Evolution of Boiler Technology

During the mid-1980s, fan-assisted combustion became the first significant new boiler technology introduced since the invention of natural gas. Sealing a boiler's combustion chamber and blowing in only the air needed for combustion eliminated efficiency-robbing excess air. Fan-assisted combustion was the breakthrough needed to increase thermal efficiency from the high-70-percent to the high-80-percent range.

A new combustion process meant new controls. Over-the-counter ignition controls managed the ignition process, but did not have blower connections, so a special ignition module had to be commissioned to control the ignition process and power blowers. Previously, most boilers had been operated with over-the-counter controls that were mechanically operated and basically designed. Special electronic boards were needed to control increasingly more complex boiler designs.

As the industry was toying with fan-assisted combustion, it simultaneously was developing stage control. Instead of firing an entire burner tray fully on and off, the boiler was divided into smaller sections, each of which was fired separately. Over-the-counter stage controllers originally were established to stage the firing of boilers separately. Multiboiler step controllers with a minor modification or two now could be applied directly to boilers. Banks of burners could be fed by smaller, more cost-efficient redundant gas valves and controlled with a built-in stage control.

Still major players in the product offerings of every boiler manufacturer, fan-assisted combustion and stage firing were historical changes that laid the groundwork for dramatic new products that now are starting to take over the mid-range commercial-boiler market. These new products have two design features that could not have been achieved without newer and smarter controls. The first design feature is a new heat-transfer process: Boilers have moved from non-condensing to condensing. The European market led the development of stainless-steel and cast-aluminum heat exchangers that could extract heat from not only a flame, but the warm, moist flue products produced by combustion. This technology was the push the industry needed to propel thermal efficiency from the high-80-percent range to 98 to 99 percent, which is possible when boilers are fired in optimal condensing conditions.

There also have been developments in burner modulation. Modulation has been around since atmospheric boilers were invented, but its latest advancements have required greater component improvements. On an atmospheric rigid-tube burner, modulation could reduce only so much before the flame touched the burner's metal. This inadequacy spurred the development of ceramic and micro-metal-fiber burners, which can burn infrared cleanly across a greater modulation range.

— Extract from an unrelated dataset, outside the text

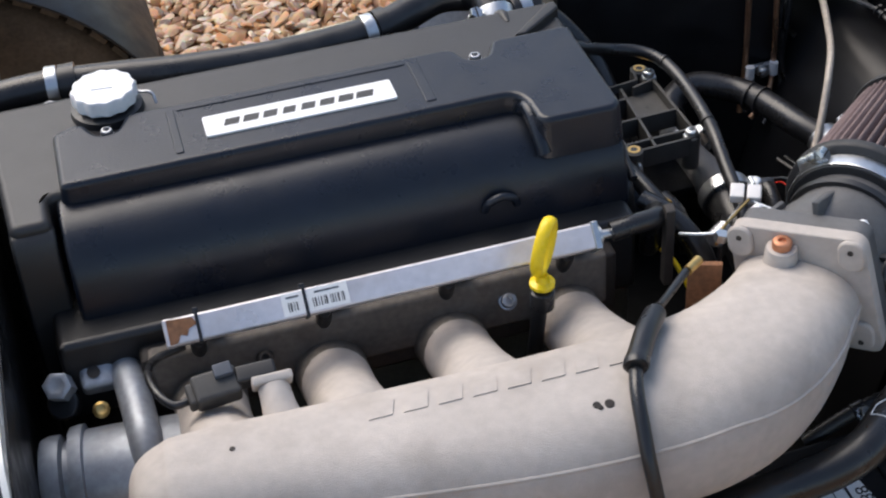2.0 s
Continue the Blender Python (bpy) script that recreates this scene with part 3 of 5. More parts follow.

Modulation also required changes to the gas train. Today, a new and more precise method — negative regulation (neg-reg) — is used. Neg-reg is a design that combines blower and gas-valve operations. Negative pressure created at the blower's intake pulls gas through the gas valve. As the blower speeds and slows, intake pressure rises and falls, pulling more or less gas from the valve. With this configuration, the air-to-gas ratio remains constant across a wider band of input.

Boilers received new electronics for neg-reg combustion, as well as smarter blowers and gas valves. Now, blowers and gas valves have their own circuitry to perform their balancing act. For example, blowers have electronics that employ power inverters and pulse-width modulation to regulate revolutions per minute without damaging or overheating a motor.

Advances in combustion and heat-transfer technology would not have been possible without corresponding control changes.